Larisa Alexandrovna, in her blog article, “Republicanistan - A country of its own” gives a great run-down on the scale of venomous spewing from the right, from Malkin’s spittle flecked incoherence to Limbaugh’s OxyContin and Viagra fuelled rage, along with all those who cheered when Chicago lost the Olympics, who have openly expressed the hope Obama’s policies will fail, regardless of how much that would hurt the country, those flag-waving, gun-toting patriots who have called for a military coup – a military coup! – to oust a legitimate and democratically elected leader of our own country. They must destroy the village to save the village. Their war on Obama takes no prisoners, even if the entire country itself should end up as a fatality.
Yet I would suggest that is it exactly these people – yes, these hate-mongering, stark raving loony-toon seething cabal of gibbering wingnuts at the head of the marching moronic army of stoopid peepul – who are directly responsible for Obama’s surprising win.
You heard me right. We can honestly and wholeheartedly thank the Rabid Rightwing for Obama’s Nobel Peace Prize. Thank you, Rush, from the bottom of my heart. Thank you, Michelle. I thank you with grateful tears in my eyes, Beck and Hannity and O’Reilly and Tweety and Bachmann and Palin and Erik Erickson and Jonah and all the rest of you birthers and deathers and Fox-driven demagogues. I really mean that – this wouldn’t have been possible without you. This Nobel Peace Prize won’t make you STFU, alas, but it sure as hell has been an outright repudiation of your psychotic hatred and goes a long, long way to shrinking your noise down to a shrill impotent squeak.

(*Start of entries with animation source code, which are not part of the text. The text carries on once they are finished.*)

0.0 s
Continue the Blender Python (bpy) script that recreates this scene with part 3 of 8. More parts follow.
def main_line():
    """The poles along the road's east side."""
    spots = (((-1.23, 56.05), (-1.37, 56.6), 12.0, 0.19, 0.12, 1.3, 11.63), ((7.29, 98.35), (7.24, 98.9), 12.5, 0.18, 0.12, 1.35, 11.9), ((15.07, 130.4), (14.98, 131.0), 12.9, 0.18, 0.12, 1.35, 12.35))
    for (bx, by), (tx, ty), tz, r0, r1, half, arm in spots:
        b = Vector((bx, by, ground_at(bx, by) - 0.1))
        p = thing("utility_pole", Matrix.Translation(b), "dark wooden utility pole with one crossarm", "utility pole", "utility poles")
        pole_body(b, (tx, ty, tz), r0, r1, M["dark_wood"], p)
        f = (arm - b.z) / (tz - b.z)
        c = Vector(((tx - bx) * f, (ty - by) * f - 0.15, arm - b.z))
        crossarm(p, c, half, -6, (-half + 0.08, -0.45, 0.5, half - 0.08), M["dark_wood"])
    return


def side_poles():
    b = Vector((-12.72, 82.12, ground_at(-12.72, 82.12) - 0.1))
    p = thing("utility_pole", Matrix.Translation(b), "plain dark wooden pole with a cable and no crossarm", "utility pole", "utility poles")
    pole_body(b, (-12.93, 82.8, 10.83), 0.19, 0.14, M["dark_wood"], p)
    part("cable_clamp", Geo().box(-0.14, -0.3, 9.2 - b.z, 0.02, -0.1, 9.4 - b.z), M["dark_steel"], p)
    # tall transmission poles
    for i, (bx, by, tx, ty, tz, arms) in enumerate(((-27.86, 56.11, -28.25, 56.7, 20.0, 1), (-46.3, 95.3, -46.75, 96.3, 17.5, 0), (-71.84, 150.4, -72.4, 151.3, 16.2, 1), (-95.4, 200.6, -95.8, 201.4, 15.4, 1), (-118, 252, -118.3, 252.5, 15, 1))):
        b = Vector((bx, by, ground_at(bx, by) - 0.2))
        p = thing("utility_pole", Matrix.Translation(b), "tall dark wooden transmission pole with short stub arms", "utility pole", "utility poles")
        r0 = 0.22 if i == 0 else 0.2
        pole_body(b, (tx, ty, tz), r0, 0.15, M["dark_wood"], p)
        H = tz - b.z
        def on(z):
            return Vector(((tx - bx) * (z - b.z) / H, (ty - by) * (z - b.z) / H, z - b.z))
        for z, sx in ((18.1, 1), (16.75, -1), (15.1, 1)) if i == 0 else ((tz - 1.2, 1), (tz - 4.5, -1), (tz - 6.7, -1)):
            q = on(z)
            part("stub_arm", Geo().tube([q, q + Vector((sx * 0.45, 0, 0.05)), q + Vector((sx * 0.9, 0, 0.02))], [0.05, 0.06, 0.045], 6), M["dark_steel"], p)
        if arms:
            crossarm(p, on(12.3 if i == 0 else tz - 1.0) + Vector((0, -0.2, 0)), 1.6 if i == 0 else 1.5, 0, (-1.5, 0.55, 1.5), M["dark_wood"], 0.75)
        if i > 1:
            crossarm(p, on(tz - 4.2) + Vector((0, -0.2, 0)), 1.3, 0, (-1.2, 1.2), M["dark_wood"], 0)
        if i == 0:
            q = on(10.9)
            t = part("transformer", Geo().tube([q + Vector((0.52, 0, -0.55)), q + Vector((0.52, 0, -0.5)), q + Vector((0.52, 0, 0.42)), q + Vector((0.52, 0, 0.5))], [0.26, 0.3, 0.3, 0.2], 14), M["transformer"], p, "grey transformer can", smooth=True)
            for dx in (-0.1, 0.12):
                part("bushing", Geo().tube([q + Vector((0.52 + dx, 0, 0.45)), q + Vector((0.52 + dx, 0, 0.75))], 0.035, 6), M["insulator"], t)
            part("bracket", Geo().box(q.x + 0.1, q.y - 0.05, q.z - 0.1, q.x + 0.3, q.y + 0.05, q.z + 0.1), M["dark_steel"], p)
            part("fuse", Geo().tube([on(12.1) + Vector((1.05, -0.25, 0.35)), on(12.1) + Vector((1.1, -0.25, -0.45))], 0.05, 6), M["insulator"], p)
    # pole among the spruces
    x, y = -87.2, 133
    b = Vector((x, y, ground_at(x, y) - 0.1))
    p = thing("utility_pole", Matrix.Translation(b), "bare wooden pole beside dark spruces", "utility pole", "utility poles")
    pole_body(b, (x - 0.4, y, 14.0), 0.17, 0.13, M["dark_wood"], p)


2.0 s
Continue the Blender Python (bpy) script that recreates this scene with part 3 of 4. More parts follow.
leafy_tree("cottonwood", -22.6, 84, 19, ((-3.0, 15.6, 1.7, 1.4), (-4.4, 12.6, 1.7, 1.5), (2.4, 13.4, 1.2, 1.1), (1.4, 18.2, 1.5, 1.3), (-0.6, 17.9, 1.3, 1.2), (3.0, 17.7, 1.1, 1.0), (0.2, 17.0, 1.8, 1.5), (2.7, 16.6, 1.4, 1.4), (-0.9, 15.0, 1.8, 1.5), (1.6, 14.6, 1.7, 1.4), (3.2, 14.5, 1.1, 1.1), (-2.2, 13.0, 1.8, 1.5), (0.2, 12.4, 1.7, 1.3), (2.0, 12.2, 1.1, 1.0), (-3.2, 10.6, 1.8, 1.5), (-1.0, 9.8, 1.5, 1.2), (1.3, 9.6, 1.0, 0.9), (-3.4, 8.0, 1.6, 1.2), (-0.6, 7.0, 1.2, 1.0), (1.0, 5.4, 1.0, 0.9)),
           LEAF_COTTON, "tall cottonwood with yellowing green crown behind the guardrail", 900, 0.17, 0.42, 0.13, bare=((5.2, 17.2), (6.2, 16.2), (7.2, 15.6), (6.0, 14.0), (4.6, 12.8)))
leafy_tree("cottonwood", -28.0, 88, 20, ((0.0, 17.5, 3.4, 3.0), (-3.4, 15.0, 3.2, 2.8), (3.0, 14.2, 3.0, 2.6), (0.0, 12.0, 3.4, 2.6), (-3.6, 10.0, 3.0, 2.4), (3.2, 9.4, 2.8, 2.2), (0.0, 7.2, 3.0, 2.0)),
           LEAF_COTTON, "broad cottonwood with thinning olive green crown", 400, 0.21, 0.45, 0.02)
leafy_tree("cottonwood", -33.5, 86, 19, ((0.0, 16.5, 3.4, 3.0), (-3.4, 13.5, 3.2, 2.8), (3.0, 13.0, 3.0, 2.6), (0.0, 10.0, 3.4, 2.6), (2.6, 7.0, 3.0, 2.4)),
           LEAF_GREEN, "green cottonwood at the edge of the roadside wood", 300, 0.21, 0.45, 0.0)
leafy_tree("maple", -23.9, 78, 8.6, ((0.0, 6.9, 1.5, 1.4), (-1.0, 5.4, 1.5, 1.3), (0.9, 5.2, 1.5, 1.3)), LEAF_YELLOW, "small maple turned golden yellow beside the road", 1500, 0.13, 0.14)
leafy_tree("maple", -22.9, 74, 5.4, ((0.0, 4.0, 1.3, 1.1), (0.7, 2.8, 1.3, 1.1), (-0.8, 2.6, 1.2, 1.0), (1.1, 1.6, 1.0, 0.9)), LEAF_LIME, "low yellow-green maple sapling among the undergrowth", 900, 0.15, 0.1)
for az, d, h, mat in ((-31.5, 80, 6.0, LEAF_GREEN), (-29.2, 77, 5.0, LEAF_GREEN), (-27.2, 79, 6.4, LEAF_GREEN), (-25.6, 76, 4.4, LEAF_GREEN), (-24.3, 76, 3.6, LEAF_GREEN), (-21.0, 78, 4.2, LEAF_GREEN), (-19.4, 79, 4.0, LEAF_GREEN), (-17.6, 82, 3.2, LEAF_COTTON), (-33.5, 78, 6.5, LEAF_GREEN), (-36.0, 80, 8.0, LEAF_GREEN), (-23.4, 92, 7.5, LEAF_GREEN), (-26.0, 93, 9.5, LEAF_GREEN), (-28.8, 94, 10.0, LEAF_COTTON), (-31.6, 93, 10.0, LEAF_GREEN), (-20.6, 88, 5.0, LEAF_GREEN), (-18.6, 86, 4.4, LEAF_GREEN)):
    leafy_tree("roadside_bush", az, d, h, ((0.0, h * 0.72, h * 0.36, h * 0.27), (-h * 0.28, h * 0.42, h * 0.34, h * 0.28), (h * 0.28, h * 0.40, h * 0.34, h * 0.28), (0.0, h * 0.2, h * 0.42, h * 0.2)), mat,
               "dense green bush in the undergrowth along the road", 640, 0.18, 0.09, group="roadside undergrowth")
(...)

Many of my American friends who have travelled outside the States over the past decade have brought back anecdotes on how they were apologetically introduced at conferences as ‘one of the good kind of Americans’, or suffered at best teasing, at worst, denunciation for our country’s behavior under the Bush regime. I've been living outside the States for over twenty years now, and seen over that period of time how our reputation has deteriorated from being the usual generic 'Ugly American' to being outright hated, loathed and despised during Bush, it was visceral. I have been physically attacked, run off the road (had a small American flag on the back window of my car, silly me), spat on, and denied service in shops - because I was American. And this was the UK - can you imagine the hatred somewhere Americans are really disliked? At one point, when asked, I lied and said I was Canadian - I was fed up with feeling on the defensive all the time. But that level of animosity was very unusual, it had never happened to me before Bush, and it was heartbreaking how so many of my friends felt the need to find ways to exclude me from the general loathing, it was shameful to be an American.

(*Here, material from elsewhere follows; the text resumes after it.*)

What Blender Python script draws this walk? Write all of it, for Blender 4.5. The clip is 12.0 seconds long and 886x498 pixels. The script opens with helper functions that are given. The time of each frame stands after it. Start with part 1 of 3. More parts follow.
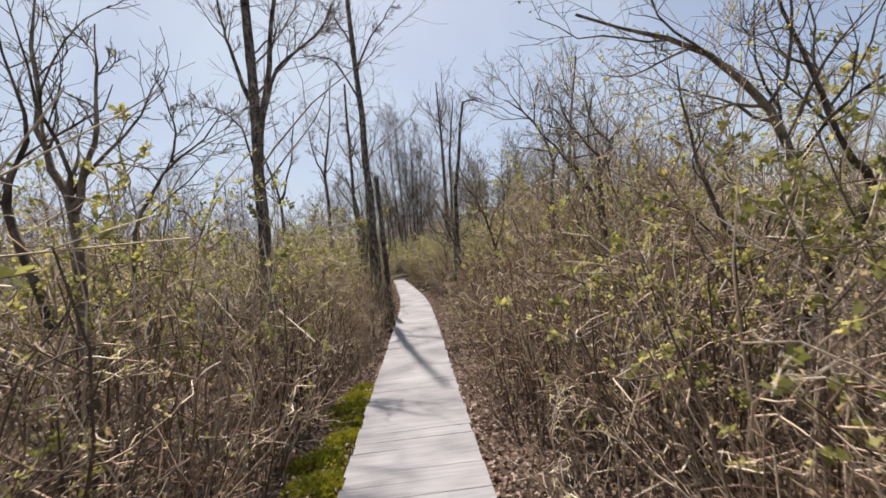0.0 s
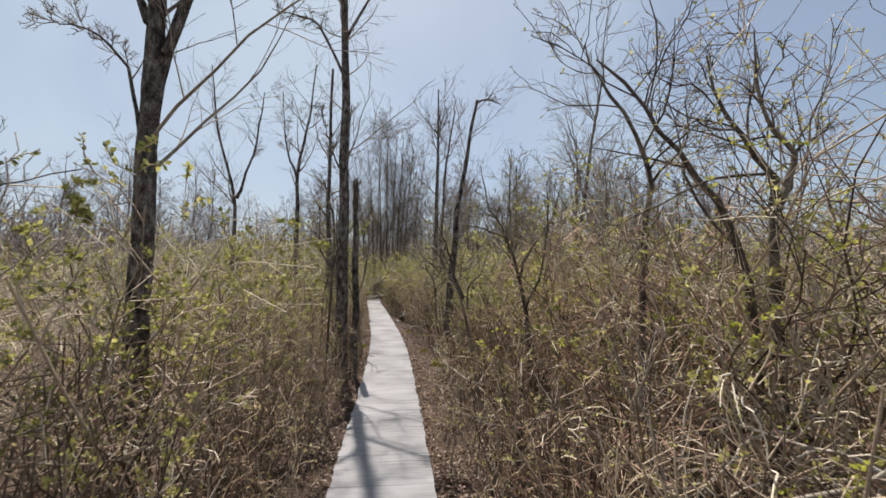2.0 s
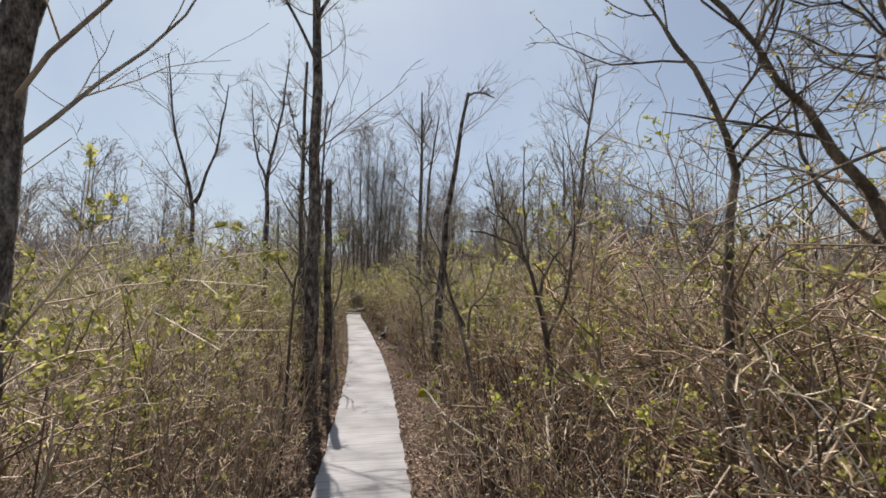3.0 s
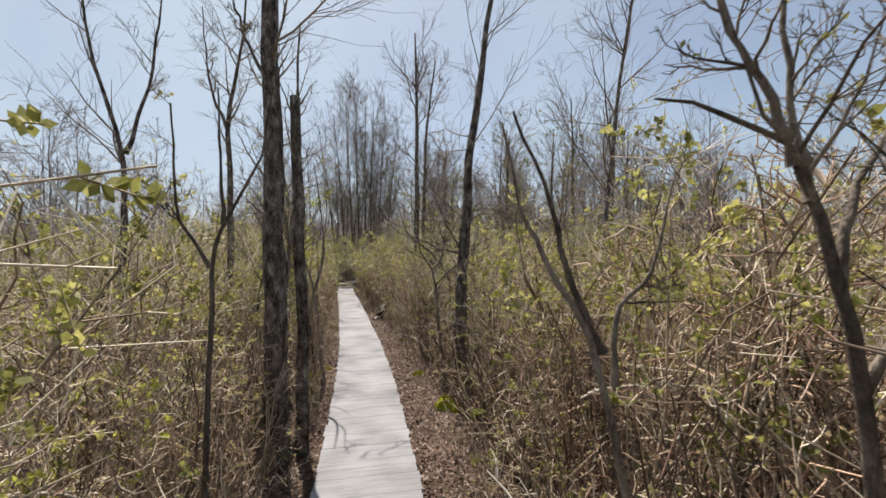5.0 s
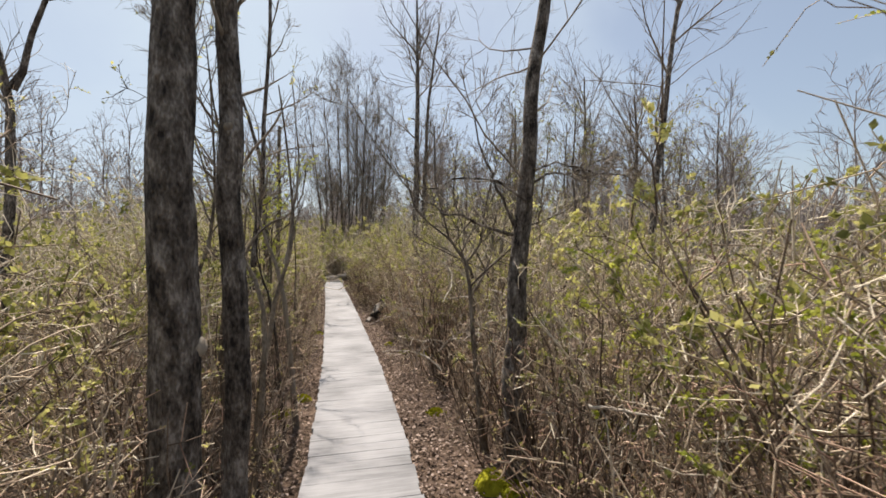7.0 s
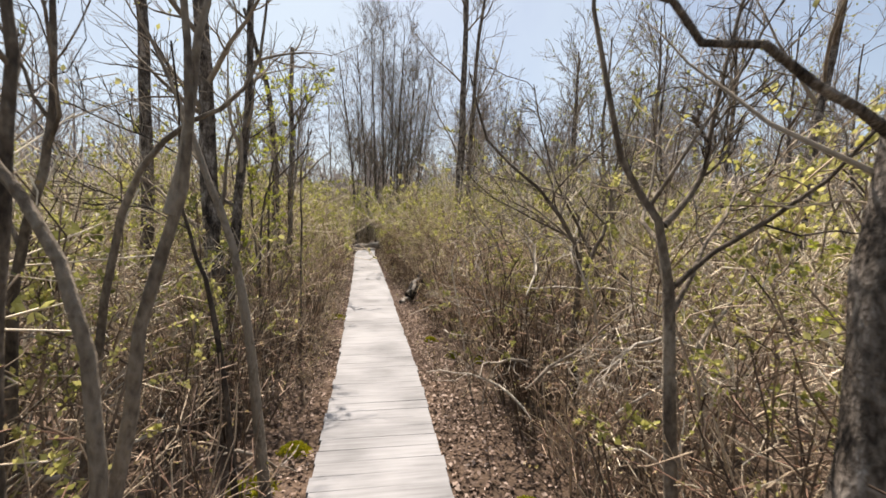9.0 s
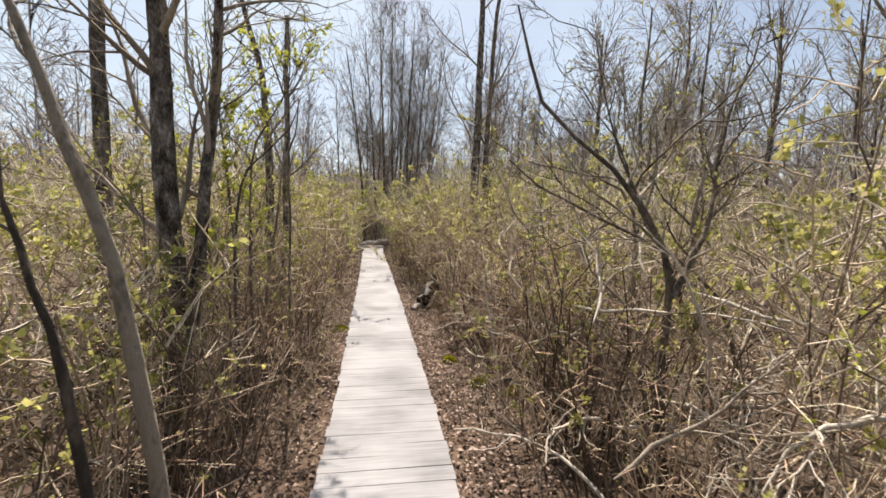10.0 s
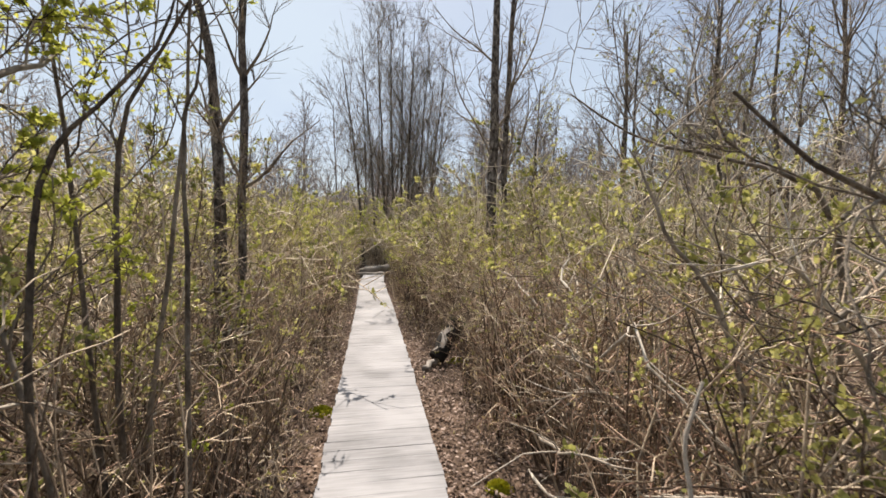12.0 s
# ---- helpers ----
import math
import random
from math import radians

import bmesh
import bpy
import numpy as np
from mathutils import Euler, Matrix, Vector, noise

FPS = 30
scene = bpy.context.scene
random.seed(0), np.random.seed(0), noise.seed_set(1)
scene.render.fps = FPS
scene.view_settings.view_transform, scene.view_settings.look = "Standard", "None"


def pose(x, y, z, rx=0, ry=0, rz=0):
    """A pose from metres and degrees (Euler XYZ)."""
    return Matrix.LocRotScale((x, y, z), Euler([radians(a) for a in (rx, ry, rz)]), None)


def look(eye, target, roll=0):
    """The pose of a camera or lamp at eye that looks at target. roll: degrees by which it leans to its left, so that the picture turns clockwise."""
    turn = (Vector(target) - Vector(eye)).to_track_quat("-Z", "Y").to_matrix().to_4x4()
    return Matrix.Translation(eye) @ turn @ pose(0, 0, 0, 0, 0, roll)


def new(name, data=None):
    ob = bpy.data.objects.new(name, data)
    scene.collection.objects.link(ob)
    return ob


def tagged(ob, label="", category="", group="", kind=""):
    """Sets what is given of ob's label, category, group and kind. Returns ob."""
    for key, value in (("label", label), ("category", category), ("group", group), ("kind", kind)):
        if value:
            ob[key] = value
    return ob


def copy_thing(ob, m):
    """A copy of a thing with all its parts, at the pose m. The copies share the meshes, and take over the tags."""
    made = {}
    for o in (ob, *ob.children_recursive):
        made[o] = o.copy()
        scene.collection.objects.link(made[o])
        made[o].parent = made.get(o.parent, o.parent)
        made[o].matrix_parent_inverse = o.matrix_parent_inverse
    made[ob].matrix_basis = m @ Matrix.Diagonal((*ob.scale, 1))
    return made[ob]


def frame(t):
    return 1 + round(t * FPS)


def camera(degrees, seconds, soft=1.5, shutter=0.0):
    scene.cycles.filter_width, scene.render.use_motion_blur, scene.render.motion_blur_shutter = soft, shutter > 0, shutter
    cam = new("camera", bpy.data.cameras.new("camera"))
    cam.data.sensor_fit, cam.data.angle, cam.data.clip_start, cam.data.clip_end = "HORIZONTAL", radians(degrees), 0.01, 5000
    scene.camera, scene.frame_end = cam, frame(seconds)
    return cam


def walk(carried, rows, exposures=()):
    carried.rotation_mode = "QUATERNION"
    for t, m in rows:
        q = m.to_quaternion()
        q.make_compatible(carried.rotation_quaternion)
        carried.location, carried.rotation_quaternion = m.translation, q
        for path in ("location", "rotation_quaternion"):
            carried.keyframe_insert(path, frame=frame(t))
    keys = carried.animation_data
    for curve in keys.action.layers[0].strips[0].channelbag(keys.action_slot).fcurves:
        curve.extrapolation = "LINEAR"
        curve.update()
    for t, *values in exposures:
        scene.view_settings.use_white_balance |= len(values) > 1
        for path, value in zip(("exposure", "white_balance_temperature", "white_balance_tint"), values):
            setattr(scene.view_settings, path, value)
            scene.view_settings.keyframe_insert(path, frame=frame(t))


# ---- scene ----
cam = camera(91.9, 12.0, soft=1.65, shutter=0.15)
METRES, EYE, TILT, LEAN, TURN = 14.0, 1.22, 1.3, 5.5, 0.0
ROWS = [
    (0.0, 0.0, 0.0, 0.0, -0.0, 0.0, -0.0),
    (0.5, -0.0053, 0.0486, 0.003, 0.5, 2.63, -2.65),
    (1.0, -0.0143, 0.0988, 0.014, 1.63, 3.79, -4.56),
    (1.5, -0.0156, 0.1468, 0.0196, 0.4, 2.76, -5.36),
    (2.0, -0.0186, 0.1916, 0.0255, -2.75, 2.54, -6.03),
    (2.5, -0.0181, 0.2347, 0.0282, -4.74, 3.32, -6.04),
    (3.0, -0.0223, 0.2739, 0.0295, -5.14, 4.18, -5.72),
    (5.0, -0.0371, 0.4392, 0.0255, -6.27, 0.2, -4.39),
    (5.5, -0.0428, 0.4787, 0.0221, -7.17, -2.0, -3.67),
    (6.0, -0.0443, 0.5151, 0.0208, -6.0, -2.35, -3.43),
    (6.5, -0.0475, 0.555, 0.0186, -7.89, -0.3, -4.83),
    (8.5, -0.058, 0.7266, 0.0046, -4.21, -3.86, -6.93),
    (9.0, -0.0596, 0.7666, 0.0028, -3.02, -5.08, -6.49),
    (9.5, -0.0614, 0.8042, 0.0016, -2.23, -5.58, -6.49),
    (10.0, -0.0662, 0.8423, -0.0001, -1.84, -5.73, -6.49),
    (10.5, -0.0688, 0.8793, -0.0026, -1.55, -5.25, -6.42),
    (11.0, -0.0737, 0.9161, -0.0032, -1.64, -4.56, -6.2),
    (11.5, -0.0767, 0.9544, -0.0022, -1.84, -3.54, -5.86),
    (12.0, -0.0816, 0.9917, -0.0025, -1.85, -2.96, -5.46),
]
EXPOSURES = [(0.0, 0.58, 7050, 17), (1.5, 0.43, 6900, 12.5), (3.0, 0.45, 7000, 13), (5.0, 0.52, 7000, 12.5), (6.5, 0.6, 7100, 12.5), (8.5, 0.8, 7350, 13.5), (10.5, 0.92, 7350, 14), (12.0, 0.76, 7300, 13.5)]
walk(cam, [(t, pose(0, 0, EYE, TILT, LEAN, TURN) @ pose(METRES * x, METRES * y, METRES * z, 90 + pitch, roll, yaw)) for t, x, y, z, yaw, pitch, roll in ROWS], EXPOSURES)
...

In 2008, 14% of Germans, 13% of French, and 16% of the British expressed any confidence in George Bush. Less than nine months into Obama’s administration, those numbers have skyrocketed – a whopping 93% of Germans, 91% in France, 86% in the UK. And it’s not just our traditional allies who are looking more kindly on us these days, either.
...Europeans weren't alone -- more than 80% in Canada, Japan and South Korea expressed confidence in Obama. Majorities in Brazil, Argentina and Mexico, where Bush had been overwhelmingly unpopular, also gave Obama positive marks. And even in countries where Bush had been relatively popular, such as India and Nigeria, Obama's ratings were higher.
Obama's personal connection to Indonesia -- he lived there for several years as a child -- clearly had an impact on his image there: 71% rated him favorably. However, in other predominantly Muslim countries, views toward Obama were more lukewarm. The new president is more popular than Bush among Middle Eastern Muslims, but on balance he receives more negative reviews than positive ones in places such as Lebanon, Egypt, Jordan and the Palestinian territories. And in Pakistan -- a nation at the center of foreign policy debates in the United States -- only 13% believe Obama will do the right thing in international affairs.
The relief and even joy I saw in Kiwis here in New Zealand when Obama was elected was overwhelming. There was actual partying in the streets, and they couldn't even vote for the man. I went from being regarded as a member of one of the most despised and dishonoured countries in the world to having people say 'good on ya, mate!' and buying me drinks in celebration when they found out that I was (a) an American and (b) voted for Obama. What an incredible turnaround in such a short time.
Yeah, yeah, nuclear arms, international diplomacy, cooperation between peoples, yada yada, whatever. We all know the real reasons. The world has had enough of the rabid right wing corruption that blighted our country under the Bush administration. And while it’s not all that clear yet whether or not Obama was born to greatness, the international committee along with the rest of the world is sure as hell wholeheartedly trying to thrust greatness upon him.
Larisa Alexandrovna has hit it right on the mark when she says, ‘When that recipient happens to be the leader of a nation - representing his country all over the world - then that honor is also bestowed on the citizens of that nation.’
Yup, Obama didn’t win this Nobel Peace Prize. America did.